Q - Aucun pays ne pourra donc s'opposer au plan français, par exemple ?

R - Non, mais il y aura un vote à la majorité. C'est normal. Il y a de l'argent emprunté collectivement, la discussion pour son utilisation doit l'être aussi.

Q - Qui fera la vérification ?

R - C'est la commission européenne qui fera les évaluations. Le Conseil [des ministres européens] émettra un avis, mais il n'y aura pas de pouvoir de blocage d'un Etat. Il faut aller vite. Les fonds doivent arriver rapidement sur le terrain pour que l'essentiel soit dépensé sur 2021 et 2022.

Q - Il y aura une sorte de grand oral à Bruxelles ?

R - Non, je conteste cette vision d'un examen de passage. Je combats l'idée d'une Europe qui serait l'instituteur distribuant les bons ou mauvais points. C'est pour cela qu'on s'est opposé au droit de veto. On ne veut pas répliquer le mécanisme de la troïka durant la crise grecque.

Q - Il y aura néanmoins un vote à la majorité sur chaque plan ?

R - Oui, sur chaque plan.

Q - Après le chaos du confinement par pays cet hiver, quel est l'état de l'harmonisation des mesures de contrôles d'un pays à l'autre ?

R - Notre objectif est d'éviter de retomber dans le chacun pour soi du printemps. On fait donc deux choses concrètes. D'abord, je suis en contact permanent avec les ministres des pays voisins, pour limiter les perturbations entre nos pays. On a 350000 travailleurs frontaliers en France : il faut qu'ils passent la frontière pour gagner leur vie, c'est la priorité absolue. Et puis nous nous battons pour harmoniser les critères au niveau européen.

Q - Mai c'est encore en ordre dispersé. Londres impose la quarantaine, Berlin recommande de ne pas venir à Paris, Rome s'inquiète des chiffres français...
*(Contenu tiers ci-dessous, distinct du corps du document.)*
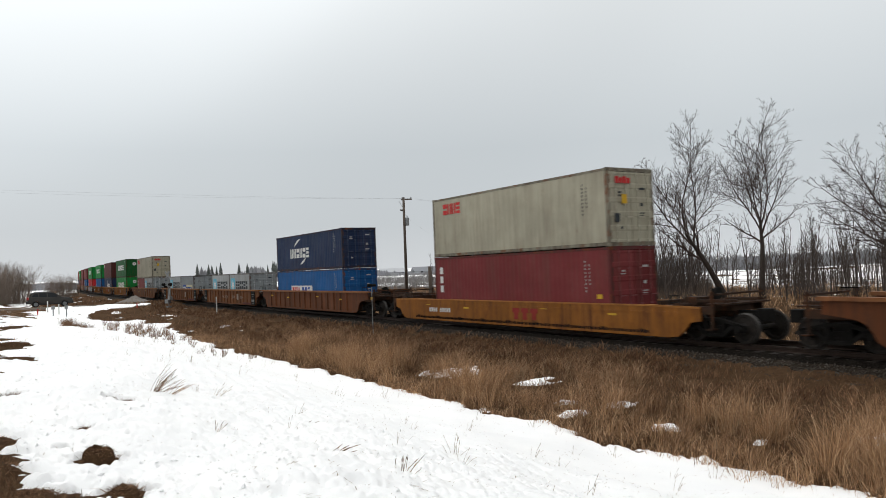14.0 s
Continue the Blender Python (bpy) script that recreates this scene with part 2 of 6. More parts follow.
M_GRASS_RUST = island("dry_rusty_grass", [(0.165, 0.090, 0.048), (0.420, 0.245, 0.132), (0.250, 0.137, 0.072), (0.540, 0.350, 0.205), (0.110, 0.060, 0.034), (0.320, 0.178, 0.092)])
M_STRAW = plain("pale_straw_stems", (0.36, 0.24, 0.14), vary=0.3)
M_WEED = island("dry_weed", [(0.20, 0.13, 0.08), (0.34, 0.25, 0.16), (0.12, 0.08, 0.05)])


def ground_material():
    m, n, l, p = nodes_of("thawed_earth")
    co = n.new("ShaderNodeTexCoord").outputs["Object"]
    a = noise_node(n, l, co, 0.6, 8, 0.7)
    b = noise_node(n, l, co, 9.0, 6, 0.7)
    c = noise_node(n, l, co, 60.0, 3)
    c1 = ramp_node(n, l, a, [(0.3, (0.0650, 0.0375, 0.0206)), (0.5, (0.1072, 0.0610, 0.0329)), (0.7, (0.1576, 0.0938, 0.0505))])
    c2 = mix_node(n, l, 0.55, c1, ramp_node(n, l, b, [(0.3, (0.0390, 0.0235, 0.0133)), (0.55, (0.1251, 0.0713, 0.0371)), (0.75, (0.2194, 0.1351, 0.0741))]))
    l.new(c2, p.inputs["Base Color"])
    p.inputs["Roughness"].default_value = 0.95
    p.inputs["Specular IOR Level"].default_value = 0.03
    h = n.new("ShaderNodeMath")
    h.operation = "ADD"
    l.new(b, h.inputs[0])
    l.new(c, h.inputs[1])
    bump_node(n, l, p, h.outputs[0], 1.0, 0.10)
    return m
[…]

R - Le cas britannique est particulier. Le Royaume-Uni, peut-être parce qu'il a en tête le Brexit, a une approche malheureusement politique et pas exclusivement sanitaire de la gestion de crise. On souhaite que les mesures de quarantaine soient levées le plus rapidement possible.

Q - Un Brexit sans accord est de nouveau possible ?

R - Il faut se préparer à tous les scénarios. Nous accélérerons dès septembre les préparatifs sur tous les secteurs.

Q - Quelle est la date sans retour pour un accord ?

R - Michel Barnier a parlé de fin octobre, pour matériellement faire aboutir à une sortie avec accord.

Q - Le plan de relance européen du 21 juillet aurait été possible avec les Britanniques dans l'UE ?

R - Très sincèrement, je ne crois pas. Je pense qu'ils auraient bloqué un accord de cette nature parce qu'il témoigne d'une ambition européenne très forte.

Q - Concernant la Biélorussie, jusqu'où et comment peut-on soutenir le mouvement démocratique ?

R - Je crois qu'il faut être très ferme en soutien à ce mouvement démocratique. Nous avons été en contact avec l'opposition, je me suis entretenu directement avec Svetlana Tikhanovskaïa. L'Europe doit être aux côtés de ces mouvements démocratiques. Mais les responsables de l'opposition biélorusse le disent eux-mêmes, un changement ne doit pas venir de l'extérieur. Il ne s'agit pas de se défausser, mais c'est sur la scène interne que les libertés et les droits progressent. On peut agir en soutien, et par des sanctions - ciblées, car il ne s'agit pas de faire souffrir la population biélorusse. J'espère qu'on va pouvoir les mettre en place dans les prochains jours contre les responsables de la répression du régime.

Q - Quelles sanctions ?

R - Elles touchent essentiellement à leur patrimoine, à leurs avoirs et à leur liberté de circulation. Le plus efficace est de frapper au portefeuille. La seconde chose importante, c'est un dialogue constant avec le président russe. La solution ne doit pas non plus être imposée par une puissance comme la Russie. Je crois justement que le meilleur moyen de soutenir un mouvement démocratique en Biélorussie, c'est de ne pas en faire un enjeu géopolitique.